### GIVEN INFORMATION
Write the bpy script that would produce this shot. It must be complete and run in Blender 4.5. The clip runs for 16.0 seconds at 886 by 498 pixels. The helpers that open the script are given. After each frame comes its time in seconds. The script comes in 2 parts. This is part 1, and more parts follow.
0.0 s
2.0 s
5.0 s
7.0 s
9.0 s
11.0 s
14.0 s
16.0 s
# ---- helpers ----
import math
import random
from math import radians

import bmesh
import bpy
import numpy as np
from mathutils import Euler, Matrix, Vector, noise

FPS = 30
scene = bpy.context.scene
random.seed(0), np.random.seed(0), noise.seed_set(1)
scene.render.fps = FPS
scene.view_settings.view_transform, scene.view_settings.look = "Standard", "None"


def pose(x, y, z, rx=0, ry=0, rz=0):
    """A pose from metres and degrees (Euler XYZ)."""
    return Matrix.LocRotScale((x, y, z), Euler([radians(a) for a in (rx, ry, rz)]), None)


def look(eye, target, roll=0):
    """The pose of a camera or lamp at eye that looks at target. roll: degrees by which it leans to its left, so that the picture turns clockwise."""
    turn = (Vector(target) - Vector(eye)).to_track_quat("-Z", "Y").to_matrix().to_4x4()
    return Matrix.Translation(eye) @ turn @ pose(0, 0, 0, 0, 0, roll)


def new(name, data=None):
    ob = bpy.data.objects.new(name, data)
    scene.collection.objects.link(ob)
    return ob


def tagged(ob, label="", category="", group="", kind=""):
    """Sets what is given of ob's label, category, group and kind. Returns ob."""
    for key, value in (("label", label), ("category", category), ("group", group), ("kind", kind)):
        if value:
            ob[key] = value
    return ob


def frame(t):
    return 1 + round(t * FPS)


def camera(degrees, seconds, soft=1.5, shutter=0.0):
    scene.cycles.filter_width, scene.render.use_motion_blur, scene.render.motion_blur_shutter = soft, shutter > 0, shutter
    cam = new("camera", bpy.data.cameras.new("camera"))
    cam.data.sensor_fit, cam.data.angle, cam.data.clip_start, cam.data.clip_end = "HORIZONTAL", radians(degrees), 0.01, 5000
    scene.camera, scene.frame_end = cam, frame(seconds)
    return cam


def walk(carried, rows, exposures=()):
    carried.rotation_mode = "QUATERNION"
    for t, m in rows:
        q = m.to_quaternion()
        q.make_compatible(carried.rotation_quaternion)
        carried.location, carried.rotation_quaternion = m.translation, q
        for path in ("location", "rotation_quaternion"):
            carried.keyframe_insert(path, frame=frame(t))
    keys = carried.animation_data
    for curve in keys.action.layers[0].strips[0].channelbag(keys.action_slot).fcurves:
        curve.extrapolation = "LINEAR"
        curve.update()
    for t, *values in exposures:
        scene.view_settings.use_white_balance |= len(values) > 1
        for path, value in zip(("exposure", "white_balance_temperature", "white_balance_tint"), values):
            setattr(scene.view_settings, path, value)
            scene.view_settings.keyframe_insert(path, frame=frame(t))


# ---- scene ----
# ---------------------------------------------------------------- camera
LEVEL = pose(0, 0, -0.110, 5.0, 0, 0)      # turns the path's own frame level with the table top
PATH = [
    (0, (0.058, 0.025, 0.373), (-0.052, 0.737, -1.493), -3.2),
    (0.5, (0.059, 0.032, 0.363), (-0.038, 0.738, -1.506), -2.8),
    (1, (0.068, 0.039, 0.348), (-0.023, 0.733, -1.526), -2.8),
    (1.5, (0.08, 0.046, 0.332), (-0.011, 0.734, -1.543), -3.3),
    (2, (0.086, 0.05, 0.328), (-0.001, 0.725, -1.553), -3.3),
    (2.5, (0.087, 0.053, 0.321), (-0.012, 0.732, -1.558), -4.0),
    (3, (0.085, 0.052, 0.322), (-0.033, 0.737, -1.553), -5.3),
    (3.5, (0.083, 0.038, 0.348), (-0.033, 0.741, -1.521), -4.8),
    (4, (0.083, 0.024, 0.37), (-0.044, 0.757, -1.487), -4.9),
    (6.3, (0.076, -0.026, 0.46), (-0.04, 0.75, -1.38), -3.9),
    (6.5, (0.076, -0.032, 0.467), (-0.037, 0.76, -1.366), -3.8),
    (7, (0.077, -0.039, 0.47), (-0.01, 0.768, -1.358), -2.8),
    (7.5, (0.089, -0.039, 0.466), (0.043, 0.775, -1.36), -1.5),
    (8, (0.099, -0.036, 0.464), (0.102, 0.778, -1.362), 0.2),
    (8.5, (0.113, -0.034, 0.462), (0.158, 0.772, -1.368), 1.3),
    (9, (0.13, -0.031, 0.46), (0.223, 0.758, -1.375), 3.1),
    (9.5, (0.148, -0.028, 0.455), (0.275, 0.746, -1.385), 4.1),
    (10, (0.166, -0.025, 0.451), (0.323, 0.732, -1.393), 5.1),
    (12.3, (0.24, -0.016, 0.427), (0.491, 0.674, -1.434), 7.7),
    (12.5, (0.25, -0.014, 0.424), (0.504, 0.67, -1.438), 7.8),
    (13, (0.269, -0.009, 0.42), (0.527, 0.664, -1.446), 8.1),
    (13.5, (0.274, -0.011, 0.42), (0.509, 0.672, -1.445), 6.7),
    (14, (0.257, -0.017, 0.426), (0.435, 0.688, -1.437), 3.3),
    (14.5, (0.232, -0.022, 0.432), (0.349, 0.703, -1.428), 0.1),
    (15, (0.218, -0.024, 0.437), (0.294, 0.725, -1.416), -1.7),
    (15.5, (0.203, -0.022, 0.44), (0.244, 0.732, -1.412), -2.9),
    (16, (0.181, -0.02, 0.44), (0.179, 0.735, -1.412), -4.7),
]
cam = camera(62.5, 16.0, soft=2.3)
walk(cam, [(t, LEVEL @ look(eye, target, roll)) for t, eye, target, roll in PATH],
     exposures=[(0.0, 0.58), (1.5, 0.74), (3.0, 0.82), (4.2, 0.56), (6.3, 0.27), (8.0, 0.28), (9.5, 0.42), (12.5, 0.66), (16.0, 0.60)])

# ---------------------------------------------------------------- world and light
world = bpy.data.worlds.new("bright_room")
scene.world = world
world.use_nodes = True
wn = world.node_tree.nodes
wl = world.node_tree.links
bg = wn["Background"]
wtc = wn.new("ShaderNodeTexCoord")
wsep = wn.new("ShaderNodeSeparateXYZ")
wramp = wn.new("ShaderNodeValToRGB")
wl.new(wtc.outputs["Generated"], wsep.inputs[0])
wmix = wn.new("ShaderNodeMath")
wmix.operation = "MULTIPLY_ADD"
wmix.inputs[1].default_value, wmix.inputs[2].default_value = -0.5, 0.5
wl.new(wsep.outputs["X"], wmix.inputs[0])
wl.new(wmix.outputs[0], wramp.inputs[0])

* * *

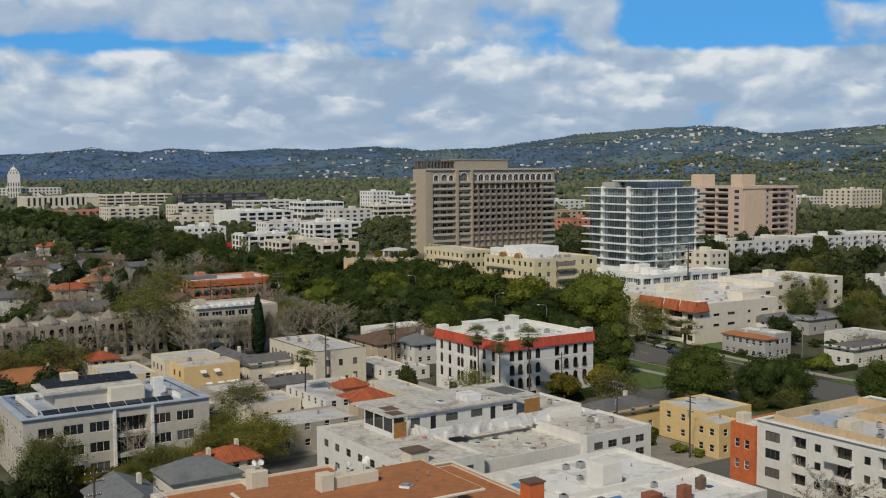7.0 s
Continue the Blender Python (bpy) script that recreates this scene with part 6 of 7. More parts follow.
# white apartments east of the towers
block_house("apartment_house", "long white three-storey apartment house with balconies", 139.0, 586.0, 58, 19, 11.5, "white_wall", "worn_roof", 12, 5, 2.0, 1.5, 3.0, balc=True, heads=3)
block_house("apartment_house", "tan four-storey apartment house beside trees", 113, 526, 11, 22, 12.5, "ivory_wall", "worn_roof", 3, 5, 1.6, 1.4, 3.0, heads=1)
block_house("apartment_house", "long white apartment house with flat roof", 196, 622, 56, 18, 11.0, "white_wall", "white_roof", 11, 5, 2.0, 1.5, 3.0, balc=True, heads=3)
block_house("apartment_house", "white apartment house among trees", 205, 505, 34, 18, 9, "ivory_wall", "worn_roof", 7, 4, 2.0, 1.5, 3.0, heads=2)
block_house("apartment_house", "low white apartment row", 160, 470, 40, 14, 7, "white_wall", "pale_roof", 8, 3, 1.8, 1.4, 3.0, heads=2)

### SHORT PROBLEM
Begin at the line that has "carried.keyframe_insert(path, frame=frame(t))", stop after the line that has "scene.view_settings.keyframe_insert(path, frame=frame(t))", and repeat exactly those lines, nothing more.

### RESULT OF THIS EXERCISE
            carried.keyframe_insert(path, frame=frame(t))
    keys = carried.animation_data
    for curve in keys.action.layers[0].strips[0].channelbag(keys.action_slot).fcurves:
        curve.extrapolation = "LINEAR"
        curve.update()
    for t, *values in exposures:
        scene.view_settings.use_white_balance |= len(values) > 1
        for path, value in zip(("exposure", "white_balance_temperature", "white_balance_tint"), values):
            setattr(scene.view_settings, path, value)
            scene.view_settings.keyframe_insert(path, frame=frame(t))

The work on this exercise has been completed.